The woman was badly beaten; unveiled, hair disheveled with hands and face completely drenched in blood. Video recordings show her dazed, staring up at the camera with a look of hopelessness in her eyes.

Videos show police attempting to hoist her up on the roof of a nearby building, but she falls and police quickly give up helping her. They idly watch as she is hit, kicked and beaten with sticks.

The attack does not stop there as the mob continues to grow. This was the busiest time of the day, and cars were trying to get through the crowd.

“They put her on the road and one person drive the car over her,” Mina painfully expresses with a sorrowful look in her eyes.

The woman is run over with a car that drags her 200m down a street.

Her body was then moved from the streets to a dry riverbed, where the attacks continued. Several others started stoning her. After the stoning, her body was set on fire, ending the gruesome, drawn-out attack.

“They throw her in the Kabul river and there was not much water and put their clothes, even the men,  because her clothes were totally… nothing was there. They burned her finally there,” Mina says with a sigh of sadness.

After the incident, 49 people were arrested and tried in the case. Of those 49 people, 4 men were sentenced to death, and 8 others were sentenced to 16 years in prison.

While legal action was taken, sentences were not fully served with an appeals court overturning the death sentences and shortening prison time. 

There is a general consensus amongst women’s organizations in Afghanistan that the Afghanistan courts did little to bring justice for the woman or stop incidents like this from happening to other women since then.

With a tone of resentment in her voice, Mina discloses how “for a short period of time the guys were sentenced, but we do not know what happened to them.”

The name of the woman wrongfully accused of burning a Koran and murdered was 27-year old Farkhunda Malikzada.

Farkhunda was a volunteer teacher who studied Islamic law and on March 19, 2015, was on her way home from Koran reciting class when she stopped by the Shah-e Doh Shamshira Mosque in the center of Kabul.

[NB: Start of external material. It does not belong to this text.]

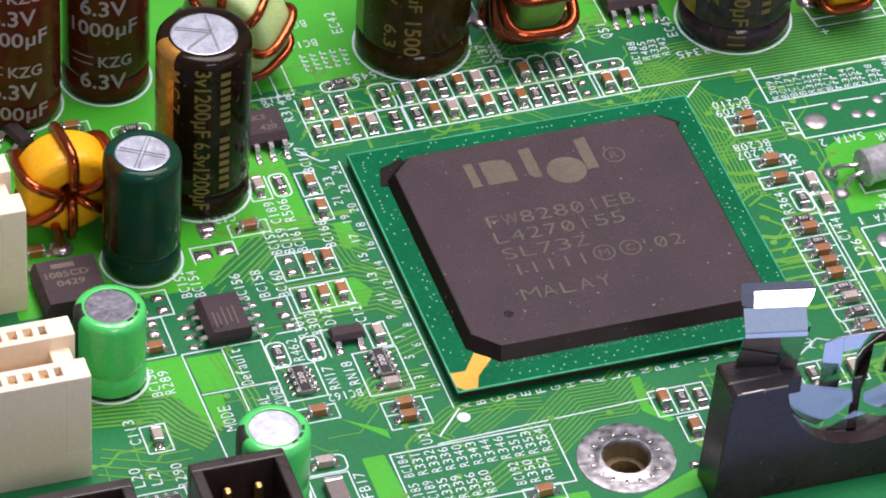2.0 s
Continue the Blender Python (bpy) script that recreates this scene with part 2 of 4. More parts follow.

After reciting her prayers, she noticed the selling of charms ordained with Koranic verses at the mosque. Farkhunda, a devout Muslim, suggested the charms were superstitious and un-Islamic to the caretaker of the mosque, Zain-ul-Din.

Upon her rejection of the charms, Zain-ul-Din began shouting, “This woman is an American and she has burned the Koran!”

It was at that moment that Farkhunda’s fate was unfortunately decided by the violent actions of those around her, and Mina’s life would forever be changed as a result of witnessing this horrific incident.

Mina, a woman activist in Afghanistan, explains how when this happened, she was not feeling as weak as her friends around her.

“Of course I was crying. I was so sad for her, but I was not feeling so weak. I was feeling more strong because I just wanted to do something.” Do something is exactly what Mina did.

Already with a Bachelors Degree from Afghanistan, Mina decided to pursue a law degree in the United States.

In 2016 she packed her bags, boarded a plane, and is currently living in Houston, Texas as a Houston Community College student.

“It happened. It made me to come here; to be here to start law, to stand for my own rights better and better.”

Education is very important to Mina, and lack of education is one of the issues she blames for this attack on Farkhunda. She attributes prejudice cultural norms against women and little government and legal change for Farkhunda to lack of education.

“I think all of these things are because of lack of education. Because people are not educated.”

Mina describes her home country as a place where young women grow up with the mindset that education is not for them.

“I see every day the ladies are home and the men are outside. Whatever they want they can do but their wives cannot drive a car, they don’t allow them to go to school.”

She explains how unfortunately incidents like Farkhunda’s happened long before and continue to happen today in her country.

“Every day like these cases are happening,” Mina discloses with concern. However, she refuses to accept these incidents as the norm, and says “whatever I can do, I will do for all the women facing violence in Afghanistan or any other country.”

Her organization in Afghanistan combats cultural norms and helps individual Afghan women pursue their college degrees. Mina currently uses her income from the United States to fund three women studying in universities in Afghanistan.

Along with helping educate other women, Mina is using her education in the states to do something she wishes she could have done that day of March 19 in Afghanistan: help Farkhunda.

“The main thing I am going to do when I finish my law, I want to file her (Farkhunda) case in the international court. I don’t want to do it in the court in Afghanistan.”

Mina continues, “maybe it will not work in that time, but at least I want to open her case because I have seen what happened to her.”

Seeing what happened to Farkhunda had an immense impact on Mina’s life. She plans on continuing her organization in Afghanistan and staying involved with women’s rights in her home country, but does not want to completely move from the United States after her studies.

Mina reflects that she also sees discrimination against women in the United States. Specifically, she refers to the most recent 2016 presidential election between President Donald Trump and former Secretary of State Hillary Clinton.

“When Ms. Hillary Clinton was not the winner I was thinking still the United States, world of democracy, the people are not ready to accept a woman.”

Mina is not concerned about whether people are ready to accept women as active, educated participants of society, but instead believes, “we don’t need them to believe our abilities but we need to prove to them our abilities to the men.”

She is interested in empowering other women and creating a world where women can get an education, make their own choices, and even become world leaders.

Despite having seen something that might deter someone from pursuing change, Mina has done the opposite and transformed her wounds into wisdom.

She says with passion in her voice and hope in her eyes that “the only thing that can bring change is education. We should try to make the woman educated; that is the only way.”

She is fighting to keep Farkhunda’s story alive and ensure that more incidents like that will not happen to any other woman.